Critics, including city lawyers, have raised concerns over the potential for reputational damage to firms, arguing that being “named and shamed” prior to any findings could have lasting repercussions, identified in a City AM article. While transparency and ethical behaviour constitute core tenants of a well-functioning market, the potential impact on company value, its reputation and its employees of these investigations may represent a challenging trade-off to overcome.
Australian business requests delay to mandatory reporting
As covered by ESG Today, the Business Council of Australia (BCA) has released a statement on behalf of its public company members, specifically those required to report their financial results to the Australian Securities and Investments Commission, requesting that mandatory climate reporting is pushed back a year to 1 July 2025. The current draft legislation applies to businesses with over 500 employees and revenues over $500 million, or assets over $1 billion. It also applies to asset owners with over $5 billion in assets. The BCA has also requested greater alignment to the International Sustainability Standard Board, given current discrepancies in key areas such as Scope 3 and materiality of risks and opportunities.

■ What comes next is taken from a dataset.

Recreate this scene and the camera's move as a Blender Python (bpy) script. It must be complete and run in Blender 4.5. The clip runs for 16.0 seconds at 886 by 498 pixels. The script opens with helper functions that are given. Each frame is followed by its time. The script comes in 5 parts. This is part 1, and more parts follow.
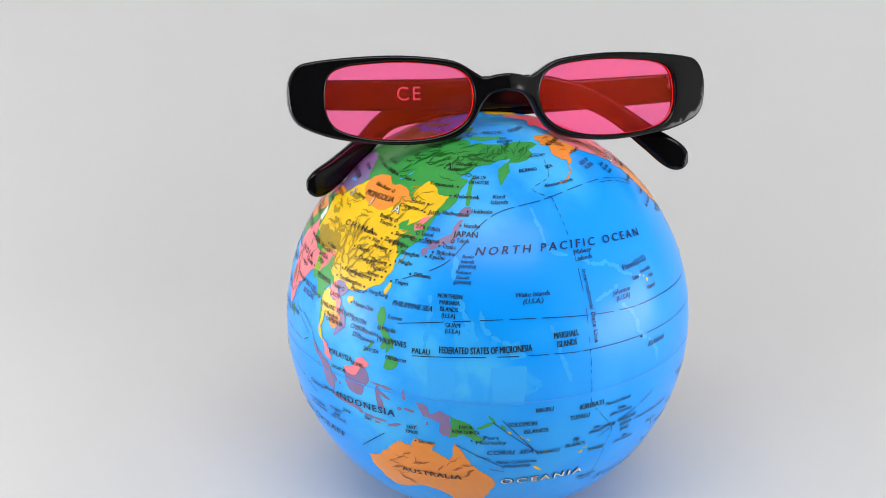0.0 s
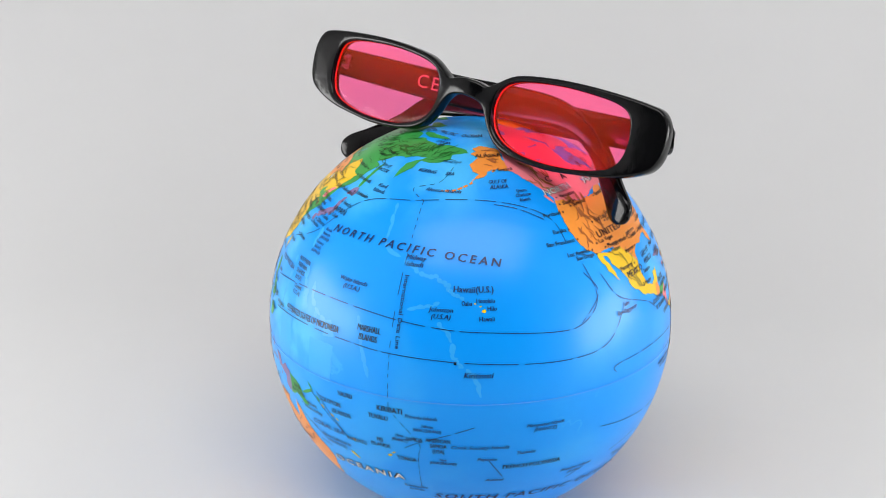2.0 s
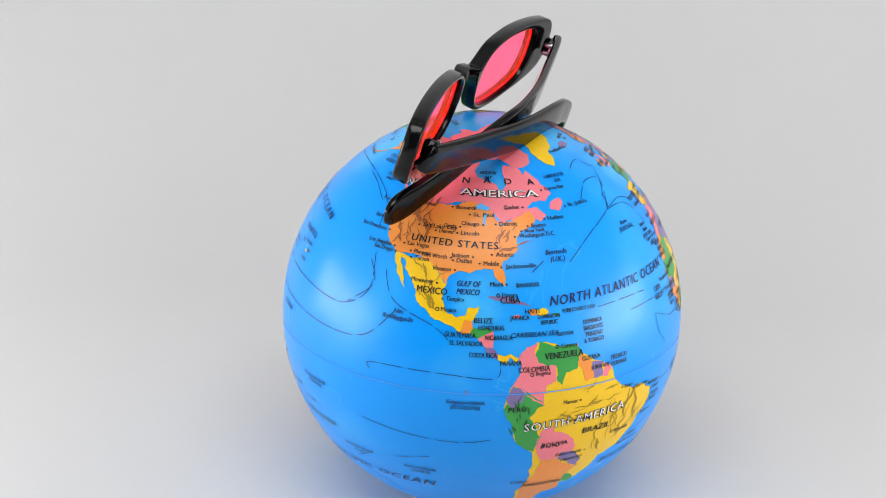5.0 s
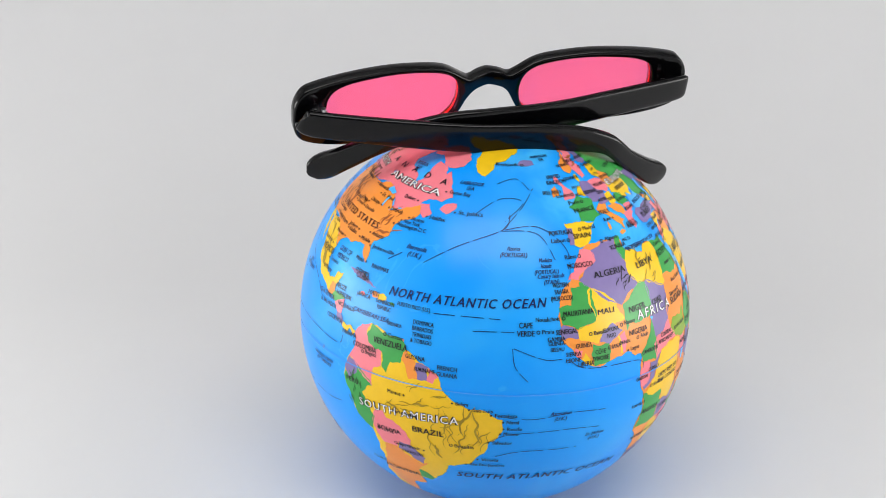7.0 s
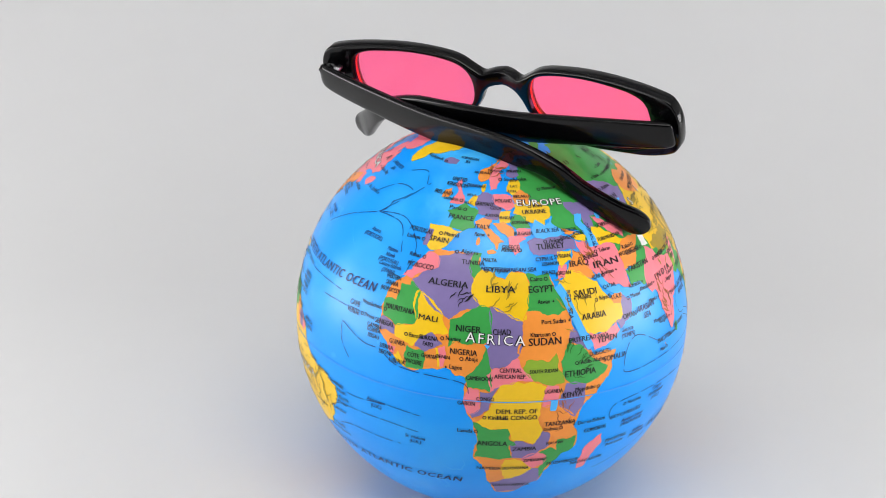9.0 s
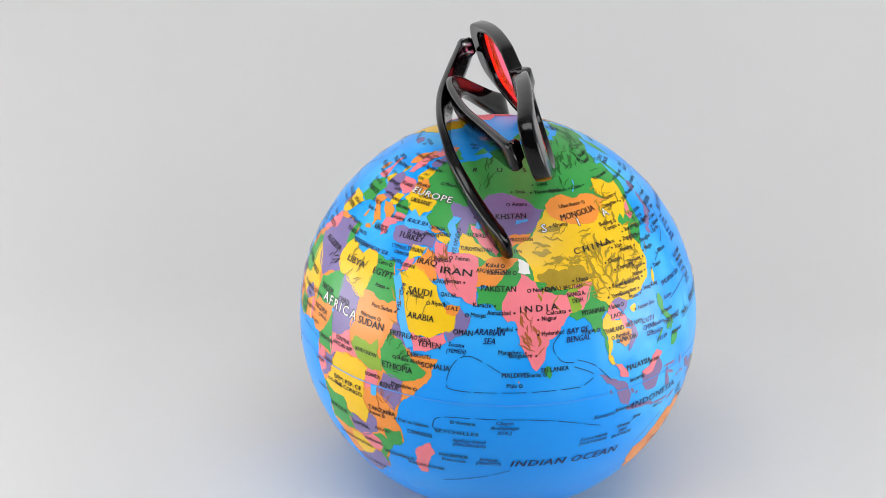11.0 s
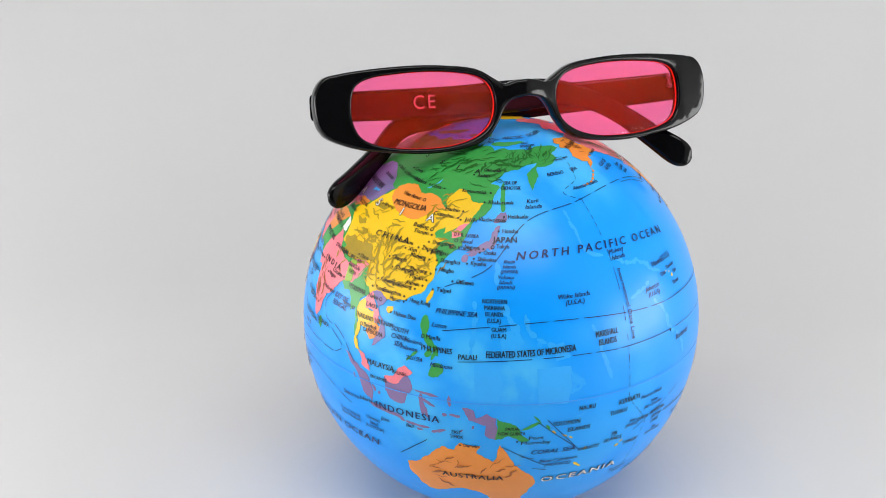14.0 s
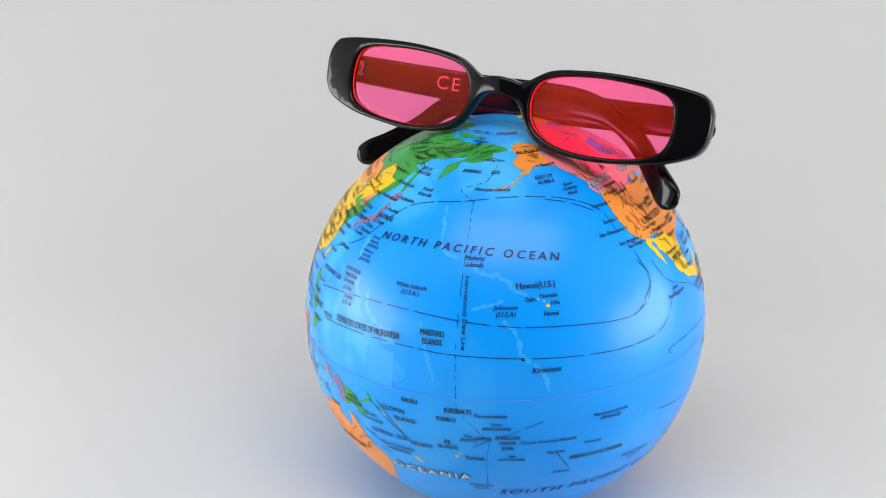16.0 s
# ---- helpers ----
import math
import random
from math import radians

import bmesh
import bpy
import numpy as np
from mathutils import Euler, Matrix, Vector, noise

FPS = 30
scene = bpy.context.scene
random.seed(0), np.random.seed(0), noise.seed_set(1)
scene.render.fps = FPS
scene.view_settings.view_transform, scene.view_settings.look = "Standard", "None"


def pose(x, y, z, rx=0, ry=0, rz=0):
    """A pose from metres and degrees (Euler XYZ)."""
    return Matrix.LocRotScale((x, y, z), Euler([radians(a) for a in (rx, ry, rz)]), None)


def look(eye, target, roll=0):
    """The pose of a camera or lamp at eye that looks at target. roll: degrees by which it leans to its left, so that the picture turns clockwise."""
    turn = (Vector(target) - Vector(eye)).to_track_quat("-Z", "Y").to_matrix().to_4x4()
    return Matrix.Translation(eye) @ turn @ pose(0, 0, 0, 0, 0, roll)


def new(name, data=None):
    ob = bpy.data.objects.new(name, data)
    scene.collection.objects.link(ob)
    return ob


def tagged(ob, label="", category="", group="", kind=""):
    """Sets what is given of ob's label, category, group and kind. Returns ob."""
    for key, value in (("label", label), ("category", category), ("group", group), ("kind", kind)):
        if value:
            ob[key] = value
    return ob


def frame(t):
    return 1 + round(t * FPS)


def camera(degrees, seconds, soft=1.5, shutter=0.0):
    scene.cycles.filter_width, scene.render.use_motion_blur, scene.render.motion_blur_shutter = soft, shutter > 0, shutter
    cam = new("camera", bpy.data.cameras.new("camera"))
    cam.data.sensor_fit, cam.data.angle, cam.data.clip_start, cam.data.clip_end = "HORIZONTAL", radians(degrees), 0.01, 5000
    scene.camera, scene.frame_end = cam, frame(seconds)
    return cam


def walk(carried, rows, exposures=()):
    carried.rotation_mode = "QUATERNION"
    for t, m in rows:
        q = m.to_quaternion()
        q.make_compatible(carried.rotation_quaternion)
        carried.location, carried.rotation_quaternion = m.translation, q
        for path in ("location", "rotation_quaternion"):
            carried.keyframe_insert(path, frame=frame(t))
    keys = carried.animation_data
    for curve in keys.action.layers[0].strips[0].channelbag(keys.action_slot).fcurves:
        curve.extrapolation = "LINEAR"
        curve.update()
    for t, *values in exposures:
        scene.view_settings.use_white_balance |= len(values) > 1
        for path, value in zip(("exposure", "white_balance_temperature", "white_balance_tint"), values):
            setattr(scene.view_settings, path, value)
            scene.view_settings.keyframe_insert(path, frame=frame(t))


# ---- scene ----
from mathutils import geometry

cam = camera(31.41, 16.0, soft=0.8)
EYE, WAY, ROLL = Vector((0.0000, -0.5132, 0.2979)), Vector((-0.04306, 0.92836, -0.36917)), 0.94
# seconds and how far the camera stands back along its line of sight, in mm
BACK = [(0, -8.0), (0.5, -4.2), (1, -2.4), (1.5, -2.3), (2, -3.1), (2.5, -5.8), (3, -8.9), (3.5, -12.7), (4, -12.2), (4.2, -11.7), (4.7, -7.3), (5.2, -2.9), (5.7, 1.2), (6.5, 7.4), (7, 9.8), (7.5, 9.7), (8, 11.9), (8.2, 13.2), (8.7, 10.4), (9.2, 8.1), (9.7, 6.3), (10.5, 3.2), (11, 0.7), (11.5, -0.9), (12, -0.8), (12.5, -0.8), (13, 1.5), (13.5, 2.3), (14, 2.8), (14.5, 3.0), (15, 1.8), (15.5, 0.9), (16, -3.1)]
walk(cam, [(t, look(EYE - WAY * (b * 0.001), EYE + WAY, ROLL)) for t, b in BACK], [(0, 0.0), (16, 0.0)])

# ---- light: a white photo tent lit by a soft panel under its roof, plus added side fill ----
world = bpy.data.worlds.new("world")
scene.world = world
world.use_nodes = True
world.node_tree.nodes["Background"].inputs[0].default_value = (1, 1, 1, 1)
world.node_tree.nodes["Background"].inputs[1].default_value = 0.3


def panel_lamp(name, m, sx, sy, watts):
    data = bpy.data.lights.new(name, "AREA")
    data.shape, data.size, data.size_y, data.energy, data.color = "RECTANGLE", sx, sy, watts, (1.0, 0.995, 0.985)
    ob = new(name, data)
    ob.matrix_world = m
    return ob


panel_lamp("tent_lamp", look((0.0, -0.46, 0.90), (0.0, -0.42, 0.0)), 0.9, 0.45, 6.1)
# unseen low lamps, added to brighten the ball's underside and the floor round it
for side in (-1, 1):
    panel_lamp("side_fill", look((side * 0.66, -0.12, 0.12), (0.0, -0.12, -0.05)), 0.5, 0.2, 2.3)


# ---- materials ----
def material(name, colour, rough=0.5, metal=0.0, coat=0.0, grain=0.0, grain_scale=60.0, bump=0.0, specular=0.5):
    """A principled material whose colour and gloss vary at two scales."""
    m = bpy.data.materials.new(name)
    m.use_nodes = True
    nt = m.node_tree
    b = nt.nodes["Principled BSDF"]
    b.inputs["Base Color"].default_value = (*colour, 1)
    b.inputs["Roughness"].default_value = rough
    b.inputs["Metallic"].default_value = metal
    b.inputs["Coat Weight"].default_value = coat
    b.inputs["Specular IOR Level"].default_value = specular
    if grain or bump:
        tc = nt.nodes.new("ShaderNodeTexCoord")
        fine = nt.nodes.new("ShaderNodeTexNoise")
        fine.inputs["Scale"].default_value, fine.inputs["Detail"].default_value = grain_scale * 8, 3
        wide = nt.nodes.new("ShaderNodeTexNoise")
        wide.inputs["Scale"].default_value, wide.inputs["Detail"].default_value = grain_scale, 4
        for n in (fine, wide):
            nt.links.new(tc.outputs["Object"], n.inputs["Vector"])
        mix = nt.nodes.new("ShaderNodeMath")
        mix.operation = "MULTIPLY_ADD"
        nt.links.new(fine.outputs["Fac"], mix.inputs[0])
        mix.inputs[1].default_value = 0.4
        nt.links.new(wide.outputs["Fac"], mix.inputs[2])
        span = nt.nodes.new("ShaderNodeMapRange")
        span.inputs["From Min"].default_value, span.inputs["From Max"].default_value = 0.35, 1.05
        span.inputs["To Min"].default_value, span.inputs["To Max"].default_value = 1 - grain, 1 + grain
        nt.links.new(mix.outputs[0], span.inputs["Value"])
        tint = nt.nodes.new("ShaderNodeVectorMath")
        tint.operation = "SCALE"
        tint.inputs[0].default_value = colour
        nt.links.new(span.outputs[0], tint.inputs["Scale"])
        nt.links.new(tint.outputs[0], b.inputs["Base Color"])
        gloss = nt.nodes.new("ShaderNodeMath")
        gloss.operation = "MULTIPLY"
        gloss.inputs[1].default_value = rough
        nt.links.new(span.outputs[0], gloss.inputs[0])
        nt.links.new(gloss.outputs[0], b.inputs["Roughness"])
        if bump:
            bn = nt.nodes.new("ShaderNodeBump")
            bn.inputs["Strength"].default_value, bn.inputs["Distance"].default_value = bump, 0.0002
            nt.links.new(mix.outputs[0], bn.inputs["Height"])
            nt.links.new(bn.outputs[0], b.inputs["Normal"])
    return m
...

The BCA’s stated rationale is to allow for successful and sustainable implementation, given the need to “develop internal capabilities and capacity.” This has been a common pushback across all major global economies with proposed mandatory reporting mechanisms. Notably, the scope of the Australian legislation differs from the EU’s Corporate Sustainability Reporting Directive (CSRD) in terms of the criteria for being a large business and therefore those obliged to report in the short-term, with CSRD thresholds for inclusion in mandatory reporting set far lower.
ICYMI
- Capital Group launches multi-thematic Article 8 funds. Global equity, fixed income and multi-assets will be available to European and Asian investors following Capital Group’s launch of its latest sustainable investment offering. Each fund will be classified as Article 8 under SFDR, and will invest across multiple sustainable themes, including ‘financial inclusion’, ‘energy transition’ and ‘health and wellbeing’.
- ESG AUM set to top $40 trillion by 2030. Recent analysis from Bloomberg Intelligence found that despite slower growth and polarized sentiment, the ESG market is nevertheless predicted to surpass $40 trillion by 2030, anchoring the $140 trillion of projected assets under management globally. Europe is set to remain the most significant contributor, while the US may stagnate amid the election and ESG backlash.
- Number of FTSE 100 firms referencing Scope 3 jumps almost 30%. FTSE 100 firms are stepping up their net-zero activity despite referring to ‘ESG’ less in their recent annual reports. According to a study by the law firm Irwin Mitchell, there was a 3% reduction in the use of the ‘ESG’ acronym, but a 26.8% increase in the use of environmental terms such as ‘Scope 3’, ‘climate change’, ‘net zero’ and ‘decarbonisation’. At present, 80% of companies in the FTSE 100 refer to Scope 3 emissions, marking a significant rise compared to previous years.